One other potential negative is that, unlike last year, Football Manager Touch—the stripped-down, simplified version of the main game—is no longer included in the price and can only be purchased seperatley (unless you pre-ordered). I suspect that these games have two very different audiences—the one that wants the full experience and the one that is turned off by the main game’s complexity, so it seems unlikely that this will be a practical problem for most players.
There are things that we could point to that Football Manager 2017 could improve on, then, but it is still a fantastic game and a generous package. The perennial strengths of the Football Manager series are all there, that ridiculously detailed database (that’s so well researched that it has had an influence on real player transfers) will still have you forming unnaturally strong bonds with “players” that are in reality nothing more than a collection of numbers, will still have you shaking your fist in ecstatic celebration during the highs, and will still leave you worrying about how to drag your team out the relegation zone on your morning commute during the lows. In other words, the game still tells great player-led stories.
The greatest strength of Football Manager 2017 is that it removes the barriers between you and those stories.
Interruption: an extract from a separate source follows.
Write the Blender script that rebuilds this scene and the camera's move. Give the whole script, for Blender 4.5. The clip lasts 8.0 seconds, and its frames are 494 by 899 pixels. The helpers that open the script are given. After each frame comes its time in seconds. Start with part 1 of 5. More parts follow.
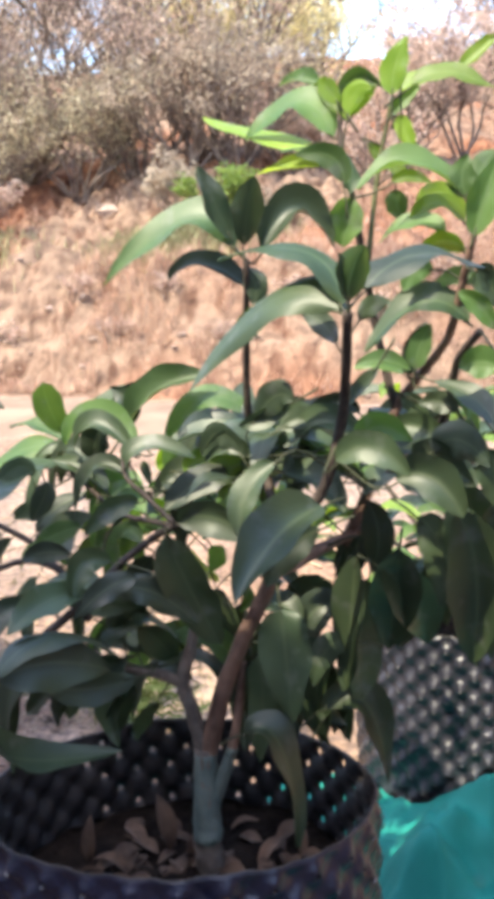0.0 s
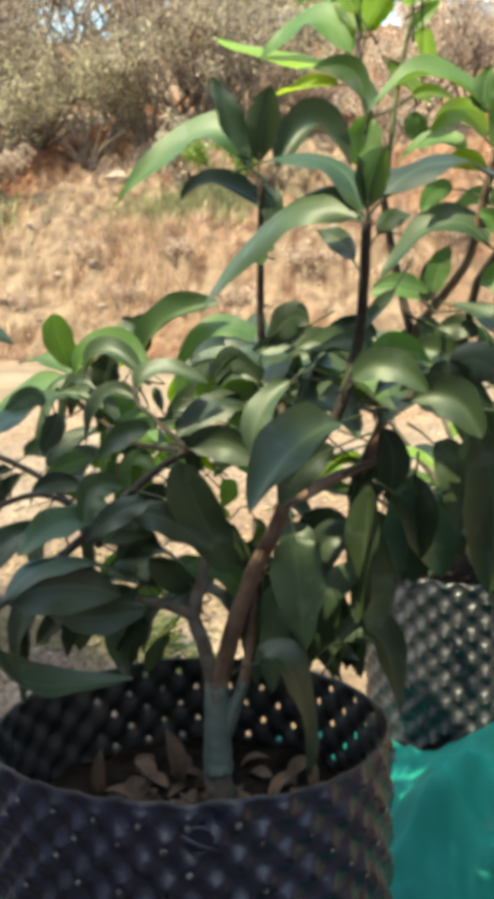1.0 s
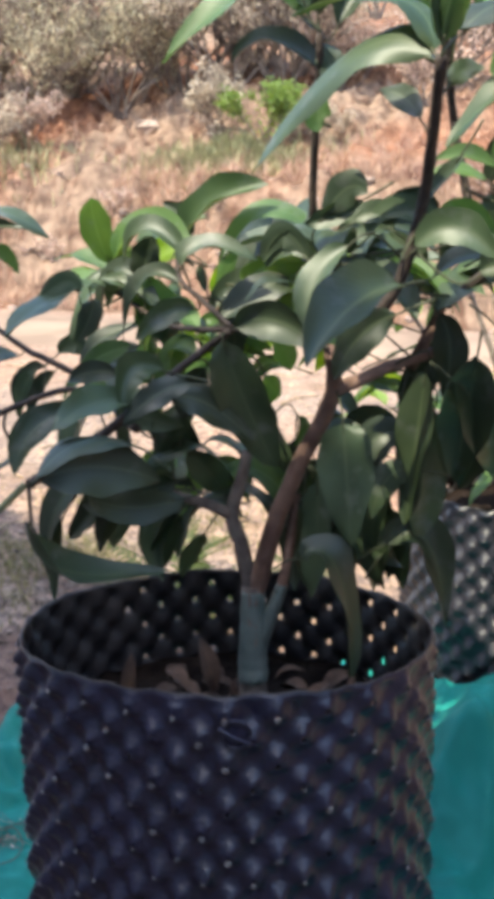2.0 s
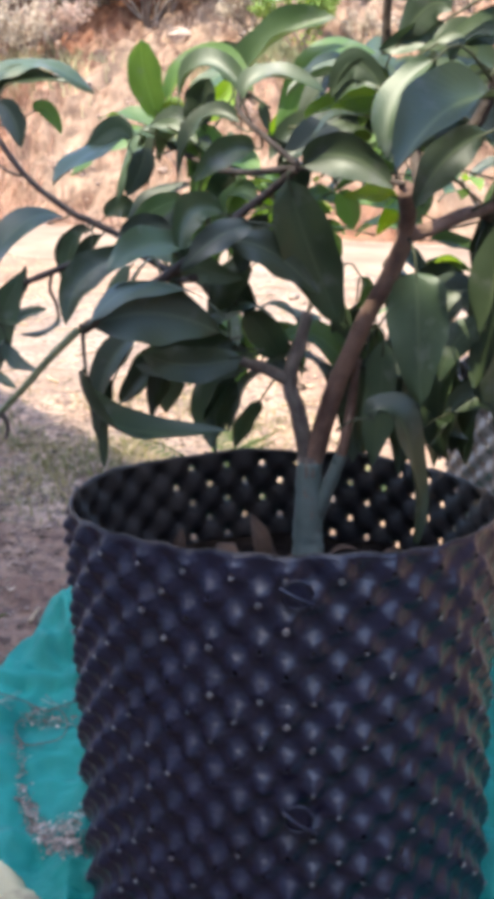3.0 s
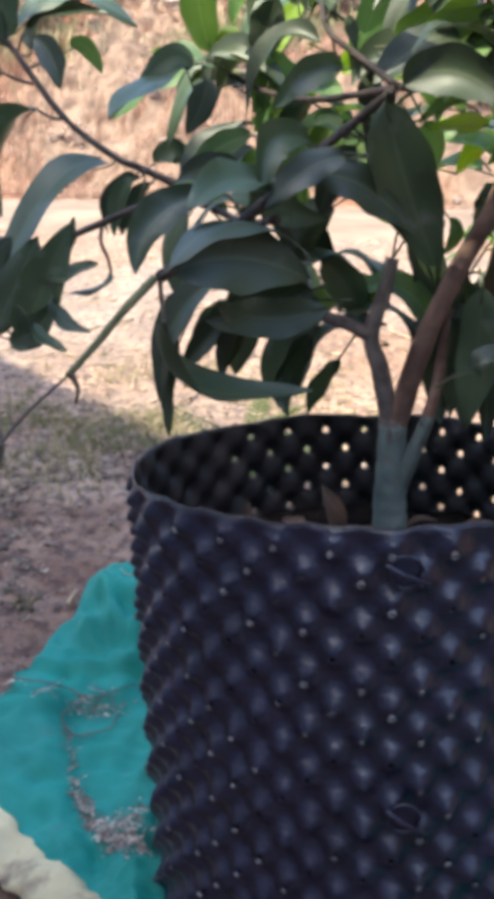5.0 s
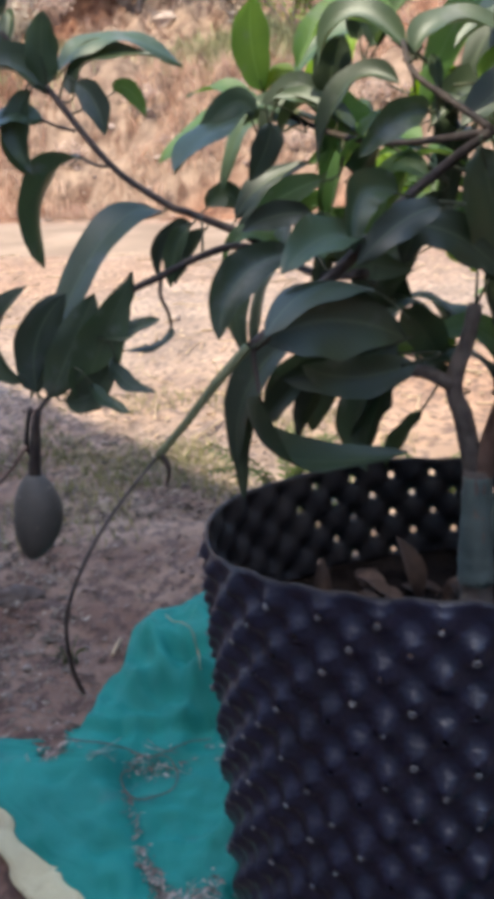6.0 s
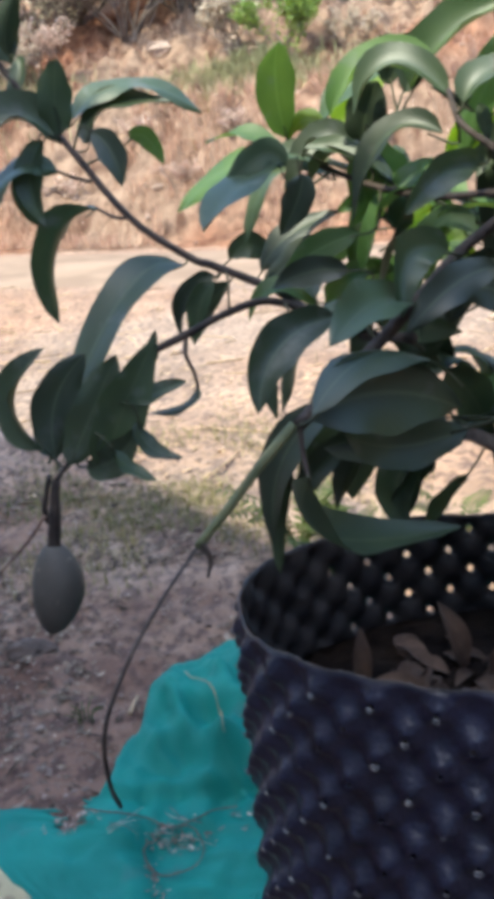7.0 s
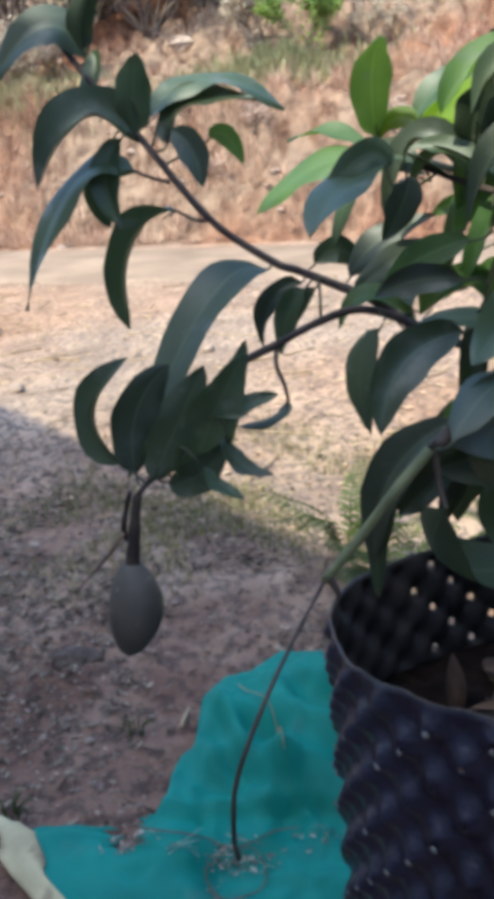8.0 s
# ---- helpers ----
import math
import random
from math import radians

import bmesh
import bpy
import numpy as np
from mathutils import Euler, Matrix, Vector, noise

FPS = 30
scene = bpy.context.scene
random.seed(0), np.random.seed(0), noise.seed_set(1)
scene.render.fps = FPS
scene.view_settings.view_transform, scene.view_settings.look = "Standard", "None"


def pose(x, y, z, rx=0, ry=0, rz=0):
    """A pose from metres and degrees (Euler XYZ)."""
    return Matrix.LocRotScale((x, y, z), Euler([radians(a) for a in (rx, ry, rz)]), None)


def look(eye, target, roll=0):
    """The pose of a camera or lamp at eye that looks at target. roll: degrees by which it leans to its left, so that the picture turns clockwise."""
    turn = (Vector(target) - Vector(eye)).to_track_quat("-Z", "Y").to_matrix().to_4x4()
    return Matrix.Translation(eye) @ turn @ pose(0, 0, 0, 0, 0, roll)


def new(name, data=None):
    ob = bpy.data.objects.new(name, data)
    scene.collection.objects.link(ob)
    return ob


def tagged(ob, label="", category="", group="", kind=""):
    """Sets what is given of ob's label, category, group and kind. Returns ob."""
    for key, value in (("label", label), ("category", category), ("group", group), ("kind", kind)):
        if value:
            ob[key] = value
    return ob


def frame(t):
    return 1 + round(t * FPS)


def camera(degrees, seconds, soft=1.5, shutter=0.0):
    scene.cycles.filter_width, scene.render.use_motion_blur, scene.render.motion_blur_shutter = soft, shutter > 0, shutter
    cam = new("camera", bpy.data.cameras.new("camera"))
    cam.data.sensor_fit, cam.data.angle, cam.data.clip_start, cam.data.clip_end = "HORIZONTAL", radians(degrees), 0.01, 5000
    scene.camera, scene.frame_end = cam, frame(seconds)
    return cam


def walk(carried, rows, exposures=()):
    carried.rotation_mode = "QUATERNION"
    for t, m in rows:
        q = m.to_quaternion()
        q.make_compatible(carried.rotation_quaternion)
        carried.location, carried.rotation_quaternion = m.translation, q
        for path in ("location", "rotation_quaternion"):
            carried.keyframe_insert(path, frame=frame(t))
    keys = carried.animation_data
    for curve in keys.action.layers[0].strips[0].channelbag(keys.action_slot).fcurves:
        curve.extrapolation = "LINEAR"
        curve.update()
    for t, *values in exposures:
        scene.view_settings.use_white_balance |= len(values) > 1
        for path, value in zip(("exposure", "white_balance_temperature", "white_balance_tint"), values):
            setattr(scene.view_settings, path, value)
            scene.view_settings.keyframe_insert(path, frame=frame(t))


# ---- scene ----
cam = camera(31.0, 8.0, soft=7.5)
PATH = [
    (0, (0.141, 0.169, 1.093), (0.0, 2.122, 0.683), -2.5),
    (0.5, (0.127, 0.165, 1.065), (-0.037, 2.114, 0.649), -2.3),
    (1, (0.134, 0.173, 1.046), (-0.027, 2.111, 0.578), -2.3),
    (1.2, (0.133, 0.18, 1.04), (-0.034, 2.113, 0.554), -2.3),
    (2.3, (0.097, 0.204, 0.936), (-0.14, 2.099, 0.343), -0.9),
    (2.5, (0.089, 0.21, 0.922), (-0.163, 2.09, 0.285), -0.9),
    (3, (0.076, 0.215, 0.892), (-0.197, 2.07, 0.196), -1.2),
    (3.5, (0.071, 0.222, 0.871), (-0.205, 2.064, 0.143), -2.1),
    (4, (0.061, 0.232, 0.857), (-0.226, 2.062, 0.1), -2.5),
    (4.5, (0.034, 0.249, 0.852), (-0.243, 2.078, 0.093), -2.6),
    (5, (-0.004, 0.277, 0.857), (-0.279, 2.112, 0.109), -2.6),
    (5.2, (-0.018, 0.288, 0.859), (-0.299, 2.123, 0.113), -2.6),
    (6.5, (-0.097, 0.351, 0.904), (-0.367, 2.203, 0.199), -6.2),
    (7, (-0.108, 0.379, 0.908), (-0.381, 2.239, 0.226), -6.1),
    (7.5, (-0.151, 0.396, 0.909), (-0.448, 2.252, 0.226), -5.8),
    (8, (-0.176, 0.413, 0.917), (-0.478, 2.266, 0.228), -6.0),
]
EXPOSURES = [(0.0, 2.36, 6350, 10), (0.5, 2.12, 7550, 2), (1.0, 2.14, 7200, -10), (2.5, 2.35, 6050, 12), (3.0, 2.54, 6150, 9), (3.5, 2.54, 6150, 10), (4.0, 2.48, 6200, 9), (4.5, 2.44, 6200, 8), (5.2, 2.36, 6200, 7), (6.5, 1.86, 6250, 8), (7.0, 2.1, 6000, 3), (7.5, 2.12, 5850, 2), (8.0, 1.92, 5850, 1)]
walk(cam, [(t, look(eye, target, roll)) for t, eye, target, roll in PATH], EXPOSURES)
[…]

There is less time wasted clicking through menus and less occasion for you to feel like a loss is a result of something you forgot to do, rather than something you can accept as your own mistake. By improving how information is presented to you and making it easier to act upon, the game ensures that it is the decisions you make that are important, not whether or not you know how to find the right menu to make them, or if you knew it was possible to make a particular choice in the first place. That’s precisely how it should be, and it means that developer Sports Interactive has done a better job of addressing the sometimes daunting complexity of the series than it has done for years.
It’s far from revolutionary, but it is a very well refined version of Football Manager that empowers the player by putting all the information you need at your fingertips.